If you are like me, you might experience fatigue after online sessions. In an article, CBC reports that “Users can feel like they’re performing for the camera more than they would while meeting colleagues in person — especially when software continuously displays to a user their own live image, adding an element of self-awareness.” Add to that the lack of personal cues that we get instinctively in person, and it is sometimes difficult to connect.
So what can you do to structure the meetings to be more engaging?
Here is a checklist from the Art of Transformative Consulting on ways to make the session more successful.
- Short sessions (not more than 2 hours without a break)
- Generous lunch break + more frequent body breaks
- 1:1 connections – Folks can use breakout rooms, call, or text one another for paired sharing.
- Graphic recording – where an individual hired for their graphic recording ability can draw out the main points that are discussed
- Live notes / virtual flipcharts via Google doc
- Small group work
- Time in between sessions
- Invitation to mindfulness about presence, emotional labor, and connection
- Silent disco! Have folks rock out with their sound off. Adorable!

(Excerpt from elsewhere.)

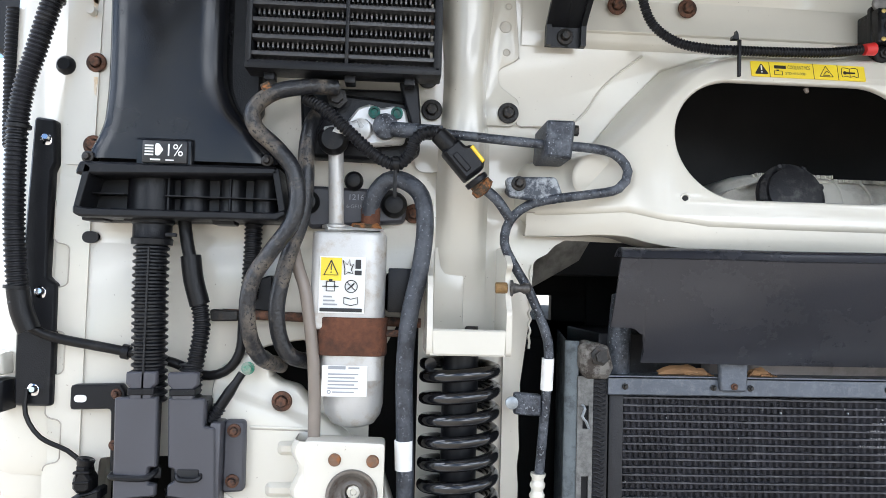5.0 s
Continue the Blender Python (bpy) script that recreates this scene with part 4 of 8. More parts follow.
# grey clamp blocks holding the conduits
blk = thing("conduit_clamp", (-0.955, 0.11, 1.33), "dark grey plastic clamp blocks bolted to the cab front", "clamp")
for x0, x1, nx in ((-1.004, -0.958, -0.978), (-0.948, -0.897, -0.934)):
    left = x0 < -0.99
    outline = [(-1.005, 1.477), (-0.960, 1.479), (-0.958, 1.4040), (-0.9665, 1.4035), (-0.9665, 1.387), (-0.958, 1.386), (-0.958, 1.373), (-1.0025, 1.3685)] if left else [(-0.949, 1.478), (-0.911, 1.478), (-0.9095, 1.473), (-0.9095, 1.448), (-0.898, 1.447), (-0.8945, 1.366), (-0.946, 1.373), (-0.946, 1.385), (-0.939, 1.389), (-0.939, 1.402), (-0.946, 1.404)]
    part("cover", prism(BM(), rounded(outline, 0.0022, 3), 0.052, 0.060, 0.002, 2), GREYBOX, blk)
    part("cover_back", box(BM(), x0 + 0.003, x1 - 0.012, 0.064, 0.105, 1.376, 1.474), PLASTIC, blk)
    part("cover_edge", box(BM(), x0 + 0.0005 if left else -0.9115, x0 + 0.0035 if left else -0.9095, 0.0595, 0.105, 1.405 if left else 1.449, 1.474, 0.001), GREYBOX, blk)
    part("neck", prism(BM(), rounded([(nx - 0.0165, 1.505), (nx + 0.0165, 1.506), (nx + 0.0165, 1.492), (nx + 0.012, 1.488), (nx + 0.012, 1.474), (nx - 0.012, 1.474), (nx - 0.012, 1.488), (nx - 0.0165, 1.492)], 0.0025, 2), 0.0525, 0.060, 0.002), GREYBOX, blk)
    part("neck_band", prism(BM(), rounded([(nx - 0.0135, 1.4875), (nx + 0.0145, 1.4885), (nx + 0.0145, 1.481), (nx - 0.0135, 1.480)], 0.001, 2), 0.0505, 0.075, 0.0012), PLASTIC, blk)
    part("neck_conduit", tube(BM(), [(nx + 0.002, 0.078, 1.512), (nx + 0.002, 0.076, 1.470)], 0.013, 12, ribs=0.0055), PLASTIC, blk)
    part("clamp_band", tube(BM(), [(x0 - 0.002, 0.062, 1.3945), (x0 - 0.001, 0.0505, 1.394), (x0 + 0.006, 0.049, 1.3935), (x0 + 0.03, 0.049, 1.3925), (x0 + 0.039, 0.0505, 1.394), (x0 + 0.044, 0.058, 1.399), (x0 + 0.044, 0.066, 1.402)] if left else [(-0.934, 0.066, 1.402), (-0.9365, 0.056, 1.398), (-0.934, 0.050, 1.3935), (-0.93, 0.049, 1.392), (-0.917, 0.049, 1.392), (-0.912, 0.051, 1.394), (-0.9115, 0.058, 1.400), (-0.912, 0.066, 1.403)], 0.0032, 8), PLASTIC, blk)
    part("notch", box(BM(), *((-0.963, -0.955) if left else (-0.9355, -0.913)), 0.0500 if not left else 0.060, 0.063, 1.391, 1.4025, 0.001), DARK, blk)
    for cx in ((nx - 0.006,) if x0 < -0.99 else (nx - 0.010, nx + 0.012)):
        part("conduit_end", tube(BM(), [(cx, 0.07, 1.378), (cx + 0.001, 0.068, 1.345)], 0.015 if x0 < -0.99 else 0.009, 14, ribs=0.0055), PLASTIC, blk)
rows = [[Vector((x, y, z)) for x, y, z in ((-1.0, 0.10, 1.361), (-1.0, 0.052, 1.3625), (-0.9985, 0.046, 1.361), (-0.992, 0.0425, 1.360), (-0.90, 0.0425, 1.360), (-0.8945, 0.046, 1.361), (-0.893, 0.052, 1.3625), (-0.893, 0.10, 1.361))]]
for f, dz, dy in ((0.0, -0.001, 0.0015), (0.12, -0.010, 0.002), (0.4, -0.0165, 0.004), (0.5, -0.018, 0.002), (1.0, -0.026, 0.004), (1.1, -0.0285, 0.010)):
    rows.append([Vector((v.x + (0.0055 * f if v.x < -0.94 else -0.002 * f), v.y + dy, v.z + dz)) for v in rows[0]])
bm = skin(BM(), rows, 1)
bmesh.ops.solidify(bm, geom=bm.faces[:], thickness=0.002)
part("tray", bm, GREYBOX, blk)
part("tray_web", prism(BM(), [(-0.952, 1.332), (-0.936, 1.332), (-0.936, 1.318), (-0.918, 1.318), (-0.918, 1.330), (-0.905, 1.330), (-0.898, 1.305), (-0.978, 1.303), (-0.972, 1.328), (-0.966, 1.328), (-0.966, 1.318), (-0.952, 1.318)], 0.055, 0.09, 0.002), GREYBOX, blk)
part("side_plate", prism(BM(), rounded([(-0.893, 1.452), (-0.869, 1.452), (-0.868, 1.374), (-0.893, 1.372)], 0.006, 3), 0.072, 0.082, 0.003), GREYBOX, blk)
part("side_web", box(BM(), -0.904, -0.892, 0.055, 0.095, 1.345, 1.452, 0.003), GREYBOX, blk)
part("fixing_bracket", prism(BM(), rounded([(-1.069, 1.484), (-1.014, 1.486), (-1.008, 1.478), (-1.008, 1.386), (-1.022, 1.388), (-1.024, 1.458), (-1.069, 1.456)], 0.004, 2), 0.096, 0.108, 0.002), PLASTIC, blk, "black steel bracket with a slotted hole")
part("slot", prism(BM(), stadium(-1.064, -1.05, 1.465, 1.473, 5), 0.0945, 0.098), PAPER, blk)
bolt(M_SMALLRUST, -0.881, 0.072, 1.441, blk).scale = (1.15, 1.15, 1.15)
bolt(M_SMALLRUST, -0.881, 0.072, 1.386, blk).scale = (1.15, 1.15, 1.15)
bolt(M_SMALLRUST, -1.018, 0.096, 1.475, blk).scale = (0.9, 0.9, 0.9)
bolt(M_SMALLRUST, -1.018, 0.096, 1.418, blk).scale = (0.9, 0.9, 0.9)
bm = BM()
prism(bm, [(-0.90, 1.345), (-0.885, 1.33), (-0.885, 1.29), (-0.872, 1.28), (-0.882, 1.272), (-0.9, 1.30)], 0.07, 0.085, 0.002)
part("latch", bm, PLASTIC, blk)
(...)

- Folks bring drawing and crafting materials. Lots of arts response + time to reflect, doodle, and think on your own
- End early or on time
Next is the idea of collaboration. Collaboration is the first principle I use to make my sessions more engaging. If people feel invested in the session because they are being asked for their ideas, this can be very engaging.
What kind of collaboration?
Collaboration can look very different to different people. Take a look at this list to get a full sense of the different types of collaboration.
Consider what kind of collaboration you are trying to achieve as this is a great way to build engagement. It also is a helpful model for figuring out how you want people to engage.
Another model to consider is designer Molly Lafferty’s ideas that she presented at Remote Design Week.
Her first level is to build the foundation. This involves the introductions and the first level of icebreakers. The intention is to ensure that everyone understands the ground rules and knows what to expect from the session.
The next level is to reinforce connections. This is done through encouraging collaboration and sharing. Individuals sharing and talking about their own work or material are very effective methods to reinforce connections. As a facilitator, the key is to make sure that everyone’s voice is heard and that no one monopolizes the conversation.
I notice that women will answer if given the time and space whereas men tend to speak up first, so it’s important to balance gender participation. I do this by asking for people who have not spoken yet to speak or to set the expectation that I will encourage people who are usually marginalized to speak up.
Lastly, the third level is to nurture ties. In Molly’s presentation on how she did her online conference, this was a level that was about building a community. In this level, the idea is to try to nurture a deeper relationship beyond the superficial interactions of the session. This means sharing or being creative together. When we consider artists, allowing this to happen is an excellent way to also have meaningful engagement.